- TASK BRIEF
Leave out the images and repeat the listing below without a single change.

- DATA SEGMENT

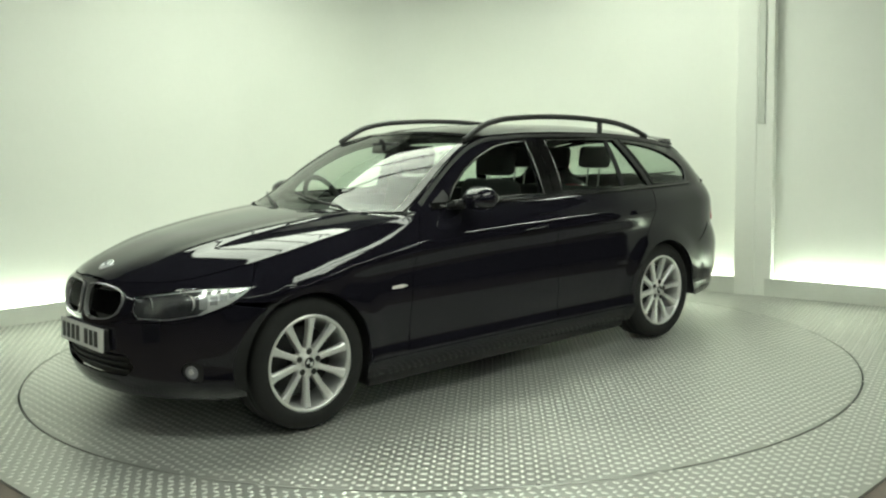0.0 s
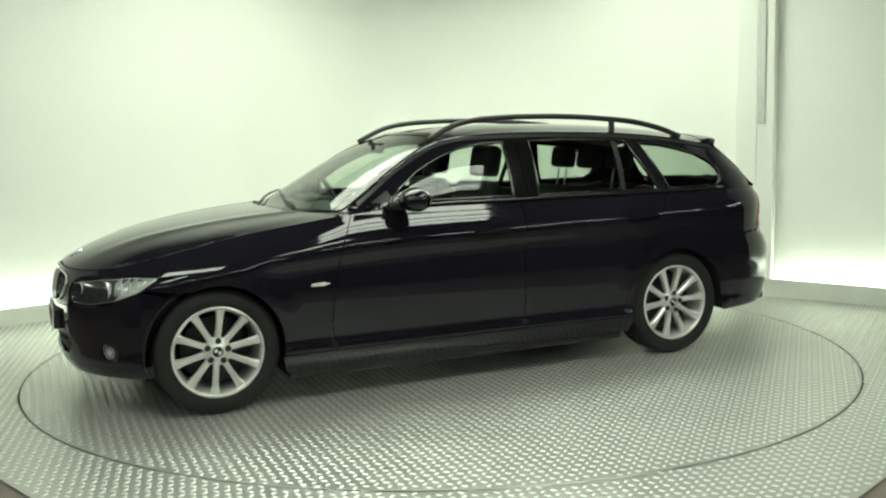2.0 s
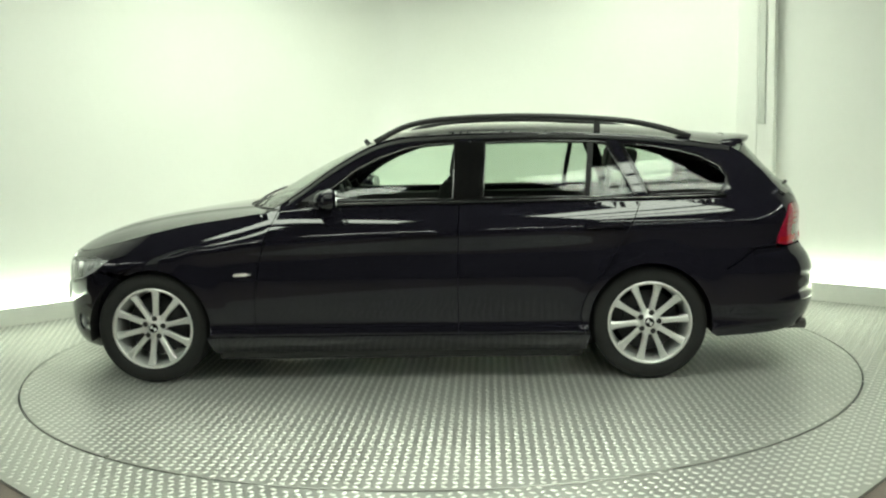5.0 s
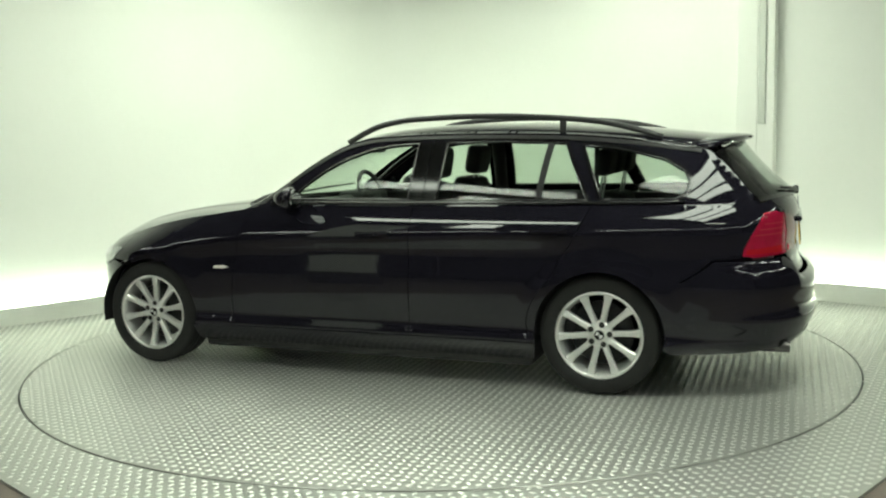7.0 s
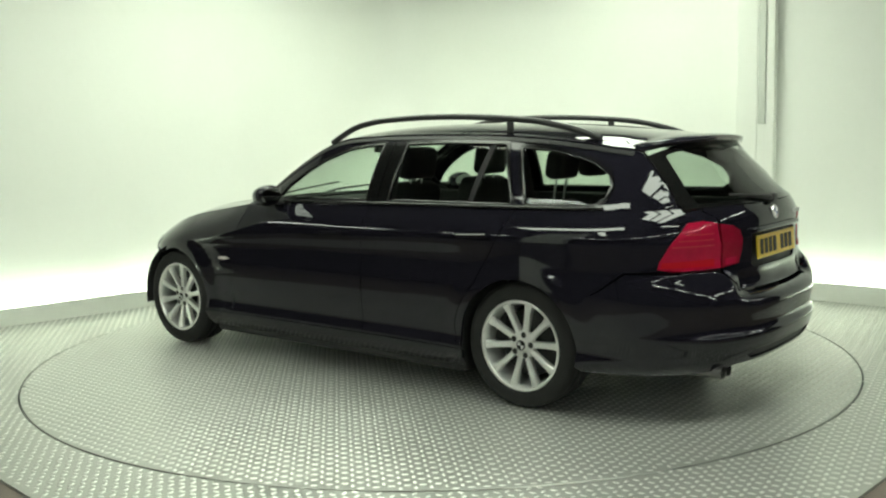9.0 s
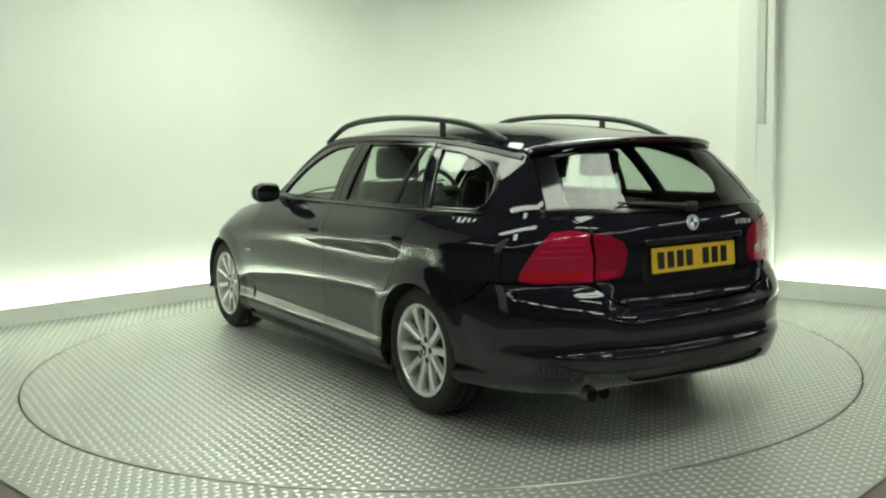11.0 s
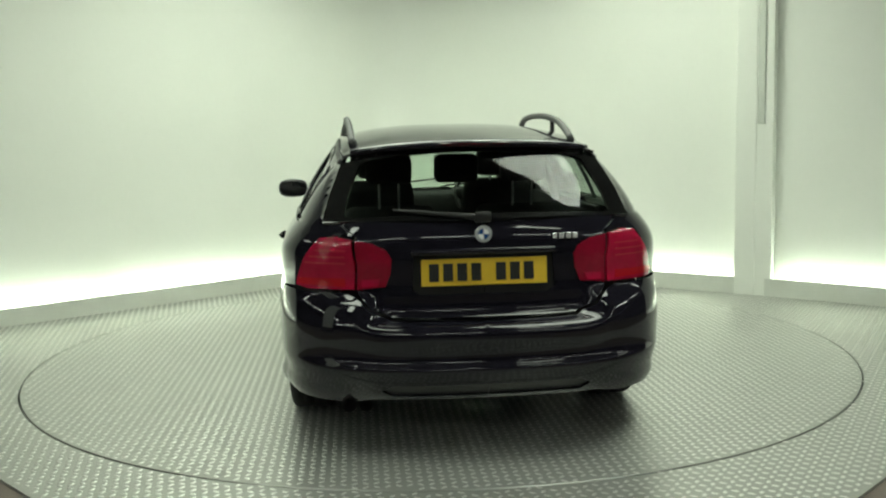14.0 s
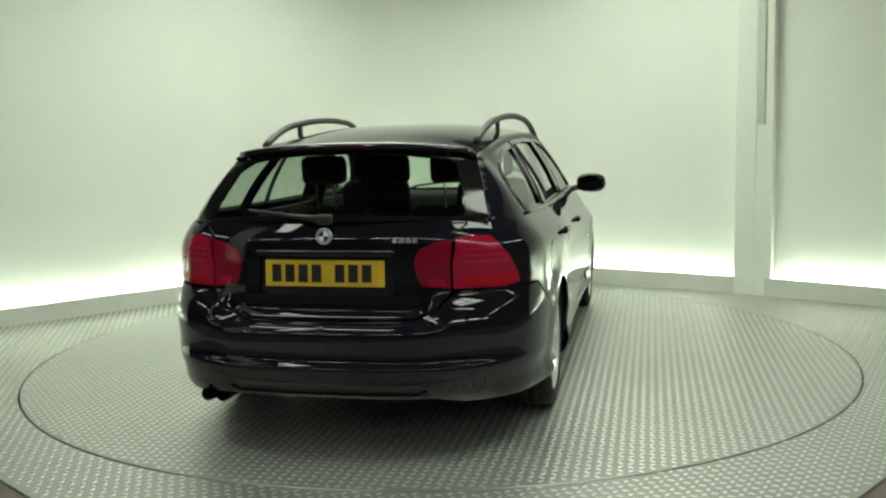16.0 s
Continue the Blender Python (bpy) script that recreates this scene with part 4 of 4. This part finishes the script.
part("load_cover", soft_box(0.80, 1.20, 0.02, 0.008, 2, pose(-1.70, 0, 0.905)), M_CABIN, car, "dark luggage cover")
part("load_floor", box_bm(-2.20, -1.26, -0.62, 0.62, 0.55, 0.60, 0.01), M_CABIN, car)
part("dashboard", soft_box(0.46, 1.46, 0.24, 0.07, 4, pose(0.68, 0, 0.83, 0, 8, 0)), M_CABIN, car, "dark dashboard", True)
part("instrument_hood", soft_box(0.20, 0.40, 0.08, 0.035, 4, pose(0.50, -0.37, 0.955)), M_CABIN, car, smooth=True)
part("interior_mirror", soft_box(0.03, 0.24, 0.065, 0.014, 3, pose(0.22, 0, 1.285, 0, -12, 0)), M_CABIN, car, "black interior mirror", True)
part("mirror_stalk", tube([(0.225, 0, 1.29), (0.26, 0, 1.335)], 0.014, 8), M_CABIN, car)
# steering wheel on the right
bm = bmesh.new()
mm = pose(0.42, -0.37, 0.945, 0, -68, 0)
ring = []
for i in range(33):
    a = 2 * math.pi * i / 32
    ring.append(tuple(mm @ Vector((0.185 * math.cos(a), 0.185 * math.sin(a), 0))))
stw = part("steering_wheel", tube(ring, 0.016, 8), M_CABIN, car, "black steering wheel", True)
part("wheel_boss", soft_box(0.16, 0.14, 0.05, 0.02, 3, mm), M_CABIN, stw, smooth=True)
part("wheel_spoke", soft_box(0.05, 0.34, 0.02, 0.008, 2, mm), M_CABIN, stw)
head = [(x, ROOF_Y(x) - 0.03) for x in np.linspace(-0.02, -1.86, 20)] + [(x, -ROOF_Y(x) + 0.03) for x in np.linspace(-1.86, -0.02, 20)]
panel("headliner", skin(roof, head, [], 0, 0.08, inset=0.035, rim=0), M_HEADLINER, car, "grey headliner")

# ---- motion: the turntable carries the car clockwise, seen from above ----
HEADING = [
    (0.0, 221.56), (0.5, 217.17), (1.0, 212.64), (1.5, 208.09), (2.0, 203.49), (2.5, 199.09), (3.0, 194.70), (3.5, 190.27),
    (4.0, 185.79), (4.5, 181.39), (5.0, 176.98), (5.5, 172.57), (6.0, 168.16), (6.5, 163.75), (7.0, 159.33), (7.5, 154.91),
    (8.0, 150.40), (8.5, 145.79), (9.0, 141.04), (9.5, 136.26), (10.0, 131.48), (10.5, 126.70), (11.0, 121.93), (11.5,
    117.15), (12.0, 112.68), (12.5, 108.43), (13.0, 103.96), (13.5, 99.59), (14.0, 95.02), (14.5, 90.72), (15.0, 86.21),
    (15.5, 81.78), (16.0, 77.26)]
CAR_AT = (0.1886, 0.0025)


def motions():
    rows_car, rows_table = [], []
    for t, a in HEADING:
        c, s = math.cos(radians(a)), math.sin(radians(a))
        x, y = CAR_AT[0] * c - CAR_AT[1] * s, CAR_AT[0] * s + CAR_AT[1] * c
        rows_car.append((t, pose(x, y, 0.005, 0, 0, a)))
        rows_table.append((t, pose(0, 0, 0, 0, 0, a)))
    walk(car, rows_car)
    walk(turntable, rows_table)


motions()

- SOLUTION TO THE PROBLEM
0.0 s
2.0 s
5.0 s
7.0 s
9.0 s
11.0 s
14.0 s
16.0 s
Continue the Blender Python (bpy) script that recreates this scene with part 4 of 4. This part finishes the script.
part("load_cover", soft_box(0.80, 1.20, 0.02, 0.008, 2, pose(-1.70, 0, 0.905)), M_CABIN, car, "dark luggage cover")
part("load_floor", box_bm(-2.20, -1.26, -0.62, 0.62, 0.55, 0.60, 0.01), M_CABIN, car)
part("dashboard", soft_box(0.46, 1.46, 0.24, 0.07, 4, pose(0.68, 0, 0.83, 0, 8, 0)), M_CABIN, car, "dark dashboard", True)
part("instrument_hood", soft_box(0.20, 0.40, 0.08, 0.035, 4, pose(0.50, -0.37, 0.955)), M_CABIN, car, smooth=True)
part("interior_mirror", soft_box(0.03, 0.24, 0.065, 0.014, 3, pose(0.22, 0, 1.285, 0, -12, 0)), M_CABIN, car, "black interior mirror", True)
part("mirror_stalk", tube([(0.225, 0, 1.29), (0.26, 0, 1.335)], 0.014, 8), M_CABIN, car)
# steering wheel on the right
bm = bmesh.new()
mm = pose(0.42, -0.37, 0.945, 0, -68, 0)
ring = []
for i in range(33):
    a = 2 * math.pi * i / 32
    ring.append(tuple(mm @ Vector((0.185 * math.cos(a), 0.185 * math.sin(a), 0))))
stw = part("steering_wheel", tube(ring, 0.016, 8), M_CABIN, car, "black steering wheel", True)
part("wheel_boss", soft_box(0.16, 0.14, 0.05, 0.02, 3, mm), M_CABIN, stw, smooth=True)
part("wheel_spoke", soft_box(0.05, 0.34, 0.02, 0.008, 2, mm), M_CABIN, stw)
head = [(x, ROOF_Y(x) - 0.03) for x in np.linspace(-0.02, -1.86, 20)] + [(x, -ROOF_Y(x) + 0.03) for x in np.linspace(-1.86, -0.02, 20)]
panel("headliner", skin(roof, head, [], 0, 0.08, inset=0.035, rim=0), M_HEADLINER, car, "grey headliner")

# ---- motion: the turntable carries the car clockwise, seen from above ----
HEADING = [
    (0.0, 221.56), (0.5, 217.17), (1.0, 212.64), (1.5, 208.09), (2.0, 203.49), (2.5, 199.09), (3.0, 194.70), (3.5, 190.27),
    (4.0, 185.79), (4.5, 181.39), (5.0, 176.98), (5.5, 172.57), (6.0, 168.16), (6.5, 163.75), (7.0, 159.33), (7.5, 154.91),
    (8.0, 150.40), (8.5, 145.79), (9.0, 141.04), (9.5, 136.26), (10.0, 131.48), (10.5, 126.70), (11.0, 121.93), (11.5,
    117.15), (12.0, 112.68), (12.5, 108.43), (13.0, 103.96), (13.5, 99.59), (14.0, 95.02), (14.5, 90.72), (15.0, 86.21),
    (15.5, 81.78), (16.0, 77.26)]
CAR_AT = (0.1886, 0.0025)


def motions():
    rows_car, rows_table = [], []
    for t, a in HEADING:
        c, s = math.cos(radians(a)), math.sin(radians(a))
        x, y = CAR_AT[0] * c - CAR_AT[1] * s, CAR_AT[0] * s + CAR_AT[1] * c
        rows_car.append((t, pose(x, y, 0.005, 0, 0, a)))
        rows_table.append((t, pose(0, 0, 0, 0, 0, a)))
    walk(car, rows_car)
    walk(turntable, rows_table)


motions()